A field study of the molecular response of brown macroalgae to heavy metal exposure: an (epi)genetic approach

Our understanding of the relative contribution of genetic and epigenetic mechanisms to organismal response to stress is largely biased towards specific taxonomic groups (e.g. seed plants) and environmental stresses (e.g., drought, salinity). In previous work, we found intraspecific differences in heavy metal (HM) uptake capacity in the brown macroalgae Fucus vesiculosus. The molecular mechanisms underlying these differences, however, remained unknown. Here, we determined the concentrations of HMs, and characterized the genetic (single nucleotide polymorphisms) and epigenetic (cytosine DNA methylation) variability in reciprocal transplants of F. vesiculosus between two polluted and two unpolluted sites on the NW Spanish coast after 90 days. Genetic and epigenetic differentiation did not explain the phenotypic differentiation observed, possibly due to the combined effect of multiple environmental factors acting on the algae in their natural habitats.

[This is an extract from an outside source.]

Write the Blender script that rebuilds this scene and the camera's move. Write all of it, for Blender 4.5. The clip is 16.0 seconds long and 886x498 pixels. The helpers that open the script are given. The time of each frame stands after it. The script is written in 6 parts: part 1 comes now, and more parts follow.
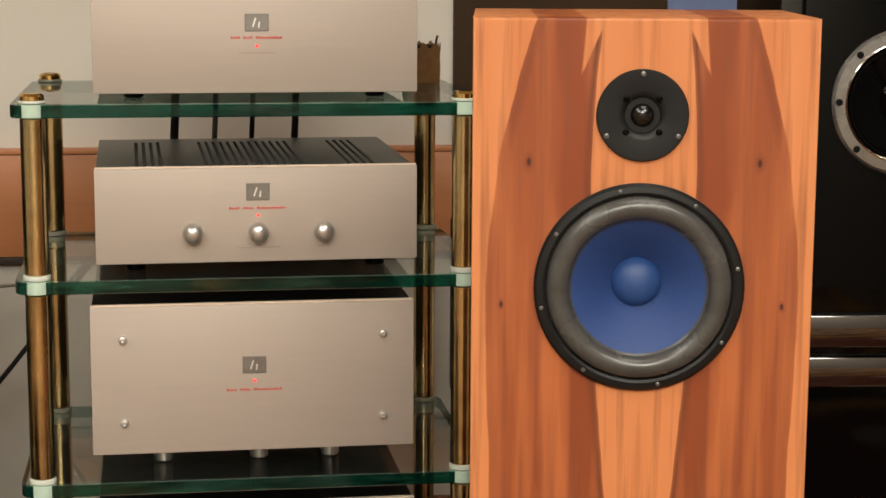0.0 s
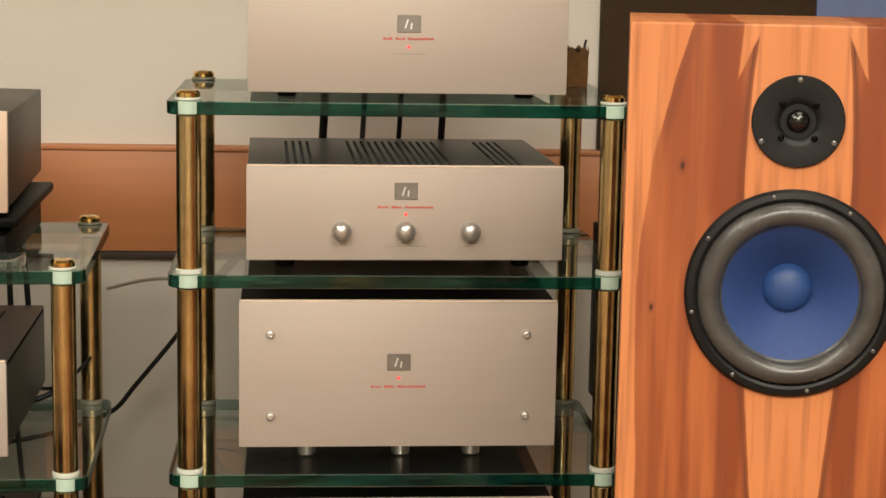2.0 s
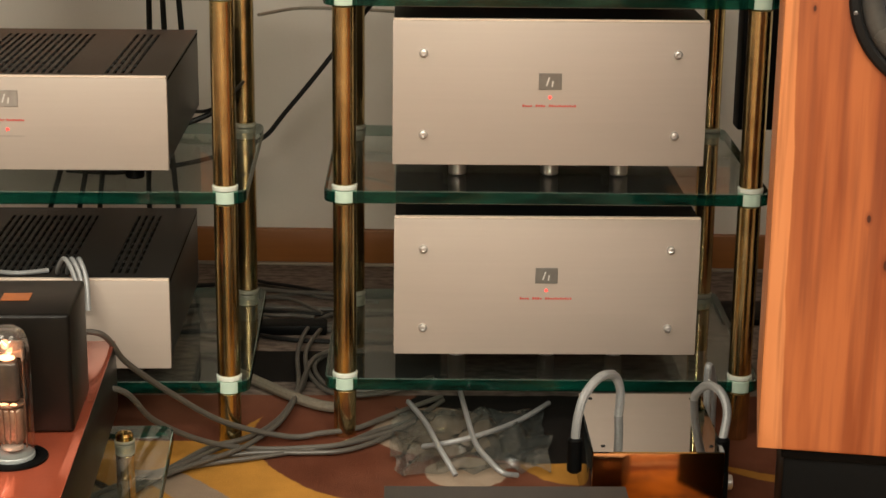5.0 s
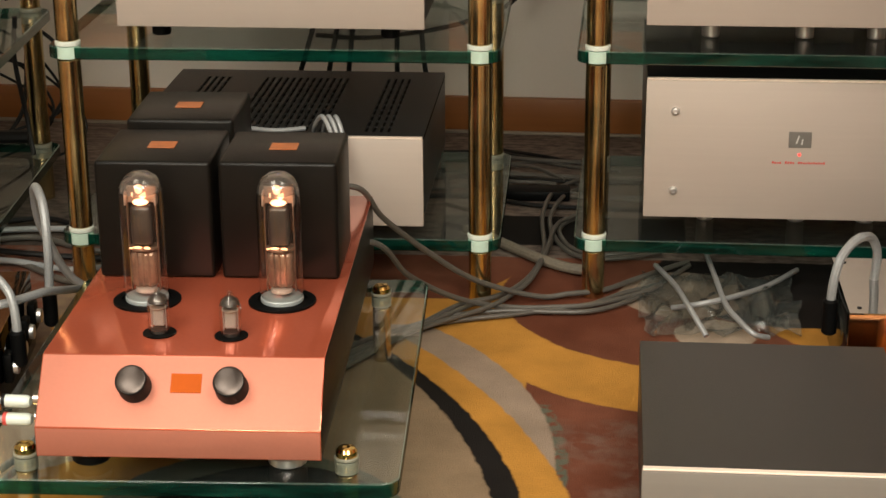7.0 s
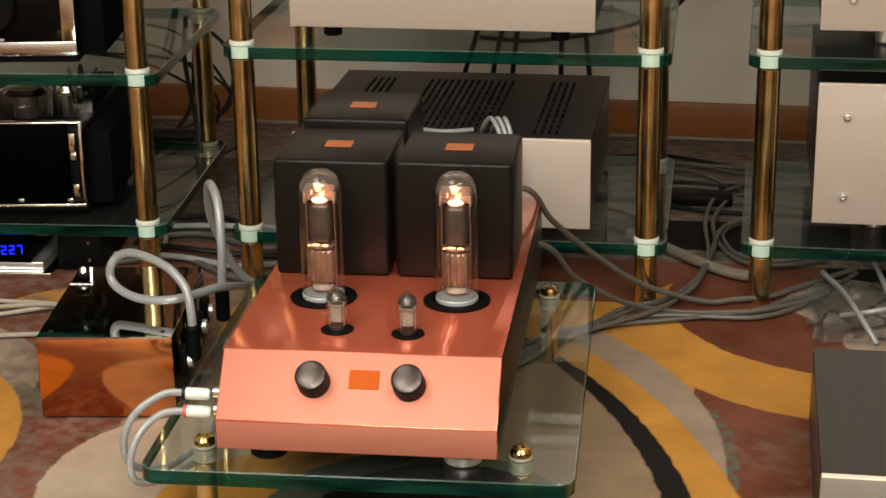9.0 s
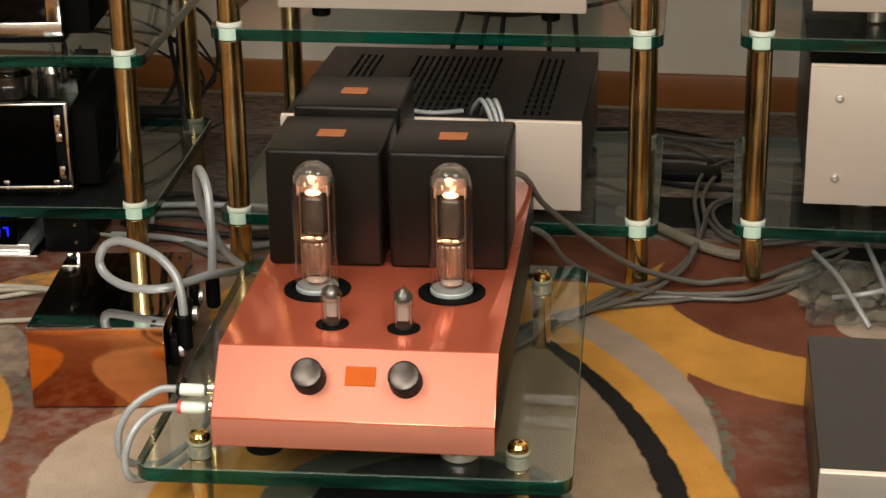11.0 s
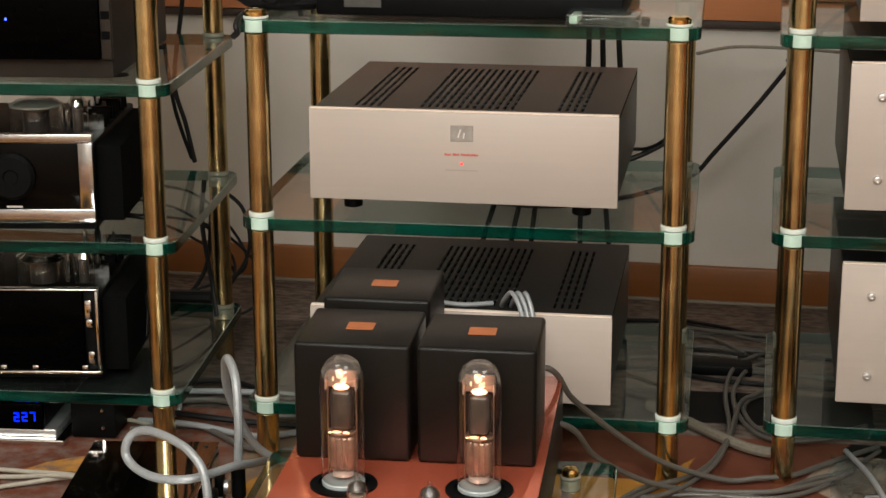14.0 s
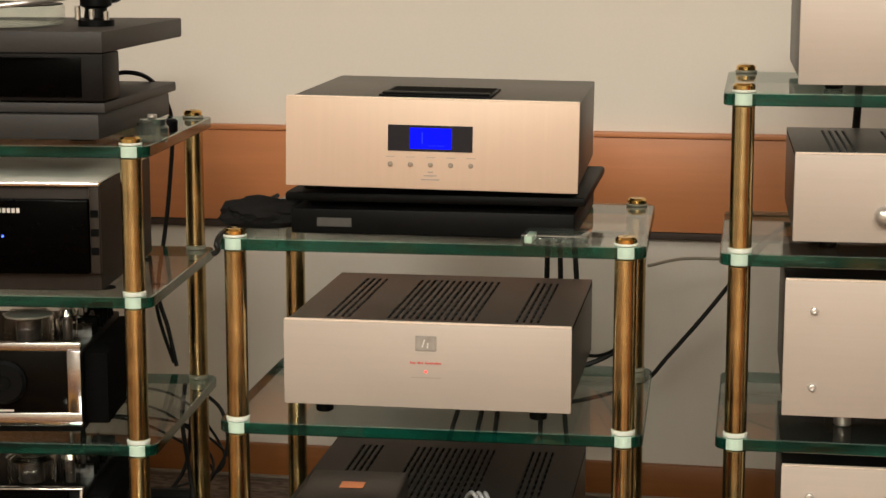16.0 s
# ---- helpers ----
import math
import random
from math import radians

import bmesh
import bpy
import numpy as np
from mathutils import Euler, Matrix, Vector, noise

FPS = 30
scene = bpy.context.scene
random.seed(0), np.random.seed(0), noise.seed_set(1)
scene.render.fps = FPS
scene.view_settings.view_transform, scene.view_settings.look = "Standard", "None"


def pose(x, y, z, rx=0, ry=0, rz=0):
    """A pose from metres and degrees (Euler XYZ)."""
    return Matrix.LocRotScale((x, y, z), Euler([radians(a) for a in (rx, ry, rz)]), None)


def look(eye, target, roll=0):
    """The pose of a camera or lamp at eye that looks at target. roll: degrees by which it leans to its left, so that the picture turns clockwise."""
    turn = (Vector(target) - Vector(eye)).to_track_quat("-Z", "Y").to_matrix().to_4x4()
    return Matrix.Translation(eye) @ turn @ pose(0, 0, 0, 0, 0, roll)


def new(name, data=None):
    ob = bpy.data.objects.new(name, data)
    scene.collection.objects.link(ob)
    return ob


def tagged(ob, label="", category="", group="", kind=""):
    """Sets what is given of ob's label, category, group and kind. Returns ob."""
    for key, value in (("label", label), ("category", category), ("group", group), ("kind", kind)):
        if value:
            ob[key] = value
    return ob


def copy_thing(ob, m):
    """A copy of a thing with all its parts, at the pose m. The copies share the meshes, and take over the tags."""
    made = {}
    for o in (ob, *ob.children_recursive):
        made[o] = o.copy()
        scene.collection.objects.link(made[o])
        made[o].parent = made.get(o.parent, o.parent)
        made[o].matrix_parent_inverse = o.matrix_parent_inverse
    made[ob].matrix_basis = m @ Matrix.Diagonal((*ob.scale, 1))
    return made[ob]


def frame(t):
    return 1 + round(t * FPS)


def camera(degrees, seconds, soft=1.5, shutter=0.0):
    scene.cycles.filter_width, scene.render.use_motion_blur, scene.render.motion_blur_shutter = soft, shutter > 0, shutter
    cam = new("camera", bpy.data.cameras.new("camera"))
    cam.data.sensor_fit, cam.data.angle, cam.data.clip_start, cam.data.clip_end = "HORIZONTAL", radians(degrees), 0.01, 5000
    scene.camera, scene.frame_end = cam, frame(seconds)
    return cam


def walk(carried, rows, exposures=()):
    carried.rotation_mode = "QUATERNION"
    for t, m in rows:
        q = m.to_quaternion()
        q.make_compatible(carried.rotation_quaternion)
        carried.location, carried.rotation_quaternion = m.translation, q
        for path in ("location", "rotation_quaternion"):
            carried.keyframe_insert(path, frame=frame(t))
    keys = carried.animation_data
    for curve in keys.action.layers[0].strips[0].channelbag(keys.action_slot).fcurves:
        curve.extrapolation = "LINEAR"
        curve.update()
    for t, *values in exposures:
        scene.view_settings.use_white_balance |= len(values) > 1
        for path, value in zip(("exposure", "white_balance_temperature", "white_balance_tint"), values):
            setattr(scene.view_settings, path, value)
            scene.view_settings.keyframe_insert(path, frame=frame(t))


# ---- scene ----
cam = camera(26.9, 16.0)
PATH = [
    (0, (-0.146, -2.577, 1.119), (0.164, -0.628, 0.797), 0.3),
    (0.5, (-0.155, -2.585, 1.122), (0.093, -0.622, 0.829), 0.7),
    (1, (-0.164, -2.586, 1.123), (0.046, -0.618, 0.838), 0.9),
    (1.5, (-0.169, -2.588, 1.123), (0.028, -0.618, 0.842), 1.2),
    (2, (-0.173, -2.592, 1.115), (0.0, -0.625, 0.798), 1.0),
    (2.5, (-0.185, -2.605, 1.101), (-0.05, -0.645, 0.724), 1.1),
    (3, (-0.192, -2.614, 1.094), (-0.102, -0.662, 0.67), 0.8),
    (3.5, (-0.198, -2.62, 1.086), (-0.122, -0.673, 0.635), 0.7),
    (3.7, (-0.195, -2.622, 1.085), (-0.127, -0.679, 0.618), 0.7),
    (5.8, (-0.233, -2.642, 1.016), (-0.226, -0.733, 0.419), 0.6),
    (6, (-0.229, -2.643, 1.013), (-0.258, -0.738, 0.404), 0.4),
    (6.5, (-0.262, -2.656, 1.003), (-0.375, -0.769, 0.351), -0.2),
    (7, (-0.288, -2.67, 0.998), (-0.46, -0.791, 0.336), -0.4),
    (7.5, (-0.303, -2.676, 0.996), (-0.542, -0.81, 0.318), -1.1),
    (8, (-0.319, -2.681, 0.994), (-0.587, -0.818, 0.318), -0.4),
    (8.5, (-0.334, -2.685, 0.996), (-0.644, -0.822, 0.337), -0.6),
    (8.7, (-0.337, -2.685, 0.996), (-0.649, -0.82, 0.344), -0.7),
    (10.8, (-0.366, -2.67, 1.037), (-0.666, -0.831, 0.31), -1.4),
    (11, (-0.369, -2.656, 1.044), (-0.65, -0.808, 0.332), -0.8),
    (11.5, (-0.374, -2.639, 1.048), (-0.646, -0.784, 0.352), -0.1),
    (12, (-0.364, -2.63, 1.056), (-0.717, -0.793, 0.349), -1.2),
    (12.5, (-0.361, -2.629, 1.054), (-0.699, -0.788, 0.35), -0.8),
    (13, (-0.361, -2.638, 1.055), (-0.719, -0.777, 0.417), -0.7),
    (13.5, (-0.354, -2.631, 1.058), (-0.684, -0.737, 0.507), -0.4),
    (14, (-0.371, -2.642, 1.062), (-0.691, -0.74, 0.532), -0.2),
    (14.5, (-0.319, -2.805, 1.115), (-0.623, -0.888, 0.631), 0.0),
    (15, (-0.315, -2.828, 1.137), (-0.645, -0.904, 0.702), -0.2),
    (15.5, (-0.306, -2.823, 1.143), (-0.631, -0.892, 0.735), -0.3),
    (16, (-0.314, -2.82, 1.138), (-0.622, -0.872, 0.804), 0.0),
]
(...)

Nonetheless, we provide further evidence of intraspecific genetic differentiation in F. vesiculosus at short spatial scales, as well as first evidence of population-specific epigenetic changes in brown macroalgae in response to changes in environmental conditions (i.e. transplantation ex situ). We propose that both genetic and, to some extent, epigenetic mechanisms might impinge upon the adaptive potential of this species to environmental change, but this needs to be further addressed.